__SUPPLIED INFORMATION__

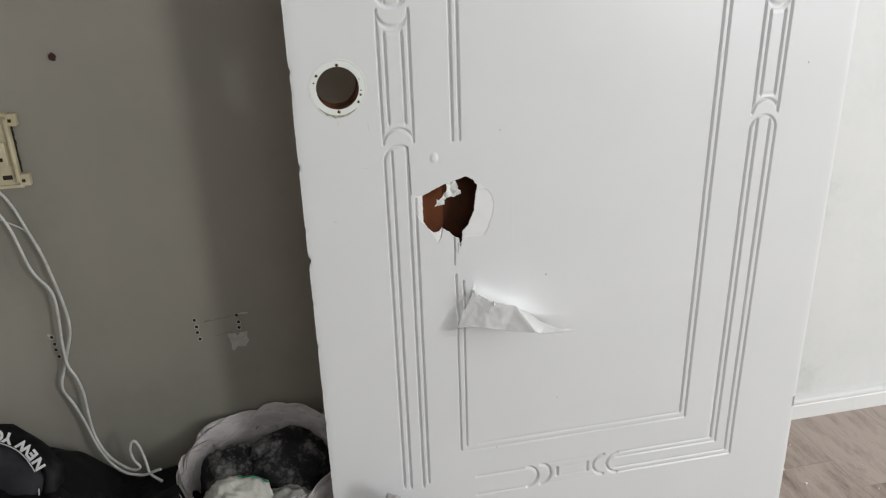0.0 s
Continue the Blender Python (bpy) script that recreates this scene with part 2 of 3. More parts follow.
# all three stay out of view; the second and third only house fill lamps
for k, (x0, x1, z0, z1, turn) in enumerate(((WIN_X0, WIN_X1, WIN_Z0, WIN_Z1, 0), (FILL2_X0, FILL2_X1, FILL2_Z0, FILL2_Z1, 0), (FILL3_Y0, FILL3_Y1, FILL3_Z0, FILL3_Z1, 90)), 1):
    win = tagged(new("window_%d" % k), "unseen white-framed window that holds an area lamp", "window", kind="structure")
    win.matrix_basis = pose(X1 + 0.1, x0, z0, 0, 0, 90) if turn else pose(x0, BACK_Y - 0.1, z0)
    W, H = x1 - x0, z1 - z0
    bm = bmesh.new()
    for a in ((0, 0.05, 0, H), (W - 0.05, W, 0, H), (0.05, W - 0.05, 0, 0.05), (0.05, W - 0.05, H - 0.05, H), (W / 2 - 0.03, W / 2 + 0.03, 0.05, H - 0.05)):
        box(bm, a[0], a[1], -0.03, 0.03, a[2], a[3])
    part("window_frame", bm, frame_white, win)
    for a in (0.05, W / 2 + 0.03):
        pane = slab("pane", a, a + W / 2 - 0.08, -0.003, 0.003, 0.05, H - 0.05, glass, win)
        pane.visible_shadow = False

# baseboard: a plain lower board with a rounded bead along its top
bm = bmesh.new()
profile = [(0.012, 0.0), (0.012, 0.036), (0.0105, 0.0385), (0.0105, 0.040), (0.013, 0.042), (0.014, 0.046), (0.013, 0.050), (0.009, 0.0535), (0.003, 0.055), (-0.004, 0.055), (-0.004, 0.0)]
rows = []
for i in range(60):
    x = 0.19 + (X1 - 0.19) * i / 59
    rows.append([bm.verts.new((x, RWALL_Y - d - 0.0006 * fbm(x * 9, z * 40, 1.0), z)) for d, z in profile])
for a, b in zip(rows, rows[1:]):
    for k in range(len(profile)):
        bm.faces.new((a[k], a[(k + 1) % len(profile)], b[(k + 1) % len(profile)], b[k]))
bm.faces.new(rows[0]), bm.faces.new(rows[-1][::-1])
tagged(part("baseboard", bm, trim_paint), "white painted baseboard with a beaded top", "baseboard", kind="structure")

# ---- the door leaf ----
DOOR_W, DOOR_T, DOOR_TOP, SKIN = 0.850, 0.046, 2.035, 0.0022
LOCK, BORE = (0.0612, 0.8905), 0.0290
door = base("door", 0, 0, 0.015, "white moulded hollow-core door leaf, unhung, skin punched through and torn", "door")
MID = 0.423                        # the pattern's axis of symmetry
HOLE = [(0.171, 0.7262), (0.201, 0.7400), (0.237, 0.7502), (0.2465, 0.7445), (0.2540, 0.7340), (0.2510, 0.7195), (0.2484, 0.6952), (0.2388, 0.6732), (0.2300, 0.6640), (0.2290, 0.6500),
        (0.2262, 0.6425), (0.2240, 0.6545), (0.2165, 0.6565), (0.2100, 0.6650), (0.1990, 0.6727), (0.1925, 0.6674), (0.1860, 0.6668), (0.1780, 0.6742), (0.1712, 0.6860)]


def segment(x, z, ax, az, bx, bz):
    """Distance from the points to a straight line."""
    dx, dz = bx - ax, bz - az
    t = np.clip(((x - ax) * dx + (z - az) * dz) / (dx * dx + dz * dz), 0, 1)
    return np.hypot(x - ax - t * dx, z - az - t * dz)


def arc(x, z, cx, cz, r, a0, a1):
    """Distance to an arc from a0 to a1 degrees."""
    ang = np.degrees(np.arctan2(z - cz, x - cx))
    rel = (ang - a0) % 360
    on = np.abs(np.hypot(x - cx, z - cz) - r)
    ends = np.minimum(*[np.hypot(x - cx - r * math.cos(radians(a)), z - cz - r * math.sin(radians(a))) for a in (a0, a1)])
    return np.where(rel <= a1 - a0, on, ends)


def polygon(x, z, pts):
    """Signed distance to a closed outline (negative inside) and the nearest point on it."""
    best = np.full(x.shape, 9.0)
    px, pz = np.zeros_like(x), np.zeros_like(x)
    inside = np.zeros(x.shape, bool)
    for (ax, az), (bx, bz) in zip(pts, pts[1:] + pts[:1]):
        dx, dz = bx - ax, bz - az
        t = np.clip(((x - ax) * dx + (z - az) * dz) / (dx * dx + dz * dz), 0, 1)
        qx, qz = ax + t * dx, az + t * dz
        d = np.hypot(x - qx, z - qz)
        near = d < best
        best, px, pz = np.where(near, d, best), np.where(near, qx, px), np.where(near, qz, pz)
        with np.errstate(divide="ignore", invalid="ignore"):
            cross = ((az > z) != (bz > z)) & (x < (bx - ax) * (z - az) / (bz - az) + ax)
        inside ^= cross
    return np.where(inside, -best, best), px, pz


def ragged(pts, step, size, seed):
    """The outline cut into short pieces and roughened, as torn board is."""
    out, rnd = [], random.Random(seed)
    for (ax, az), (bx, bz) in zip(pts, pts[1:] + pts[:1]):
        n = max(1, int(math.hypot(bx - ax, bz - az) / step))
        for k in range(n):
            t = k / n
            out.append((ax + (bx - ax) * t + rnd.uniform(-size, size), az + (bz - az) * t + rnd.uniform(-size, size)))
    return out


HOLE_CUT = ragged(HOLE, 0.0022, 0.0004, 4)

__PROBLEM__
Give again the run of lines that opens at the line with "Continue the Blender" and closes at the line with "pane.visible_shadow = False", exactly, and only that run.

__WRITTEN REPLY__
Continue the Blender Python (bpy) script that recreates this scene with part 2 of 3. More parts follow.
# all three stay out of view; the second and third only house fill lamps
for k, (x0, x1, z0, z1, turn) in enumerate(((WIN_X0, WIN_X1, WIN_Z0, WIN_Z1, 0), (FILL2_X0, FILL2_X1, FILL2_Z0, FILL2_Z1, 0), (FILL3_Y0, FILL3_Y1, FILL3_Z0, FILL3_Z1, 90)), 1):
    win = tagged(new("window_%d" % k), "unseen white-framed window that holds an area lamp", "window", kind="structure")
    win.matrix_basis = pose(X1 + 0.1, x0, z0, 0, 0, 90) if turn else pose(x0, BACK_Y - 0.1, z0)
    W, H = x1 - x0, z1 - z0
    bm = bmesh.new()
    for a in ((0, 0.05, 0, H), (W - 0.05, W, 0, H), (0.05, W - 0.05, 0, 0.05), (0.05, W - 0.05, H - 0.05, H), (W / 2 - 0.03, W / 2 + 0.03, 0.05, H - 0.05)):
        box(bm, a[0], a[1], -0.03, 0.03, a[2], a[3])
    part("window_frame", bm, frame_white, win)
    for a in (0.05, W / 2 + 0.03):
        pane = slab("pane", a, a + W / 2 - 0.08, -0.003, 0.003, 0.05, H - 0.05, glass, win)
        pane.visible_shadow = False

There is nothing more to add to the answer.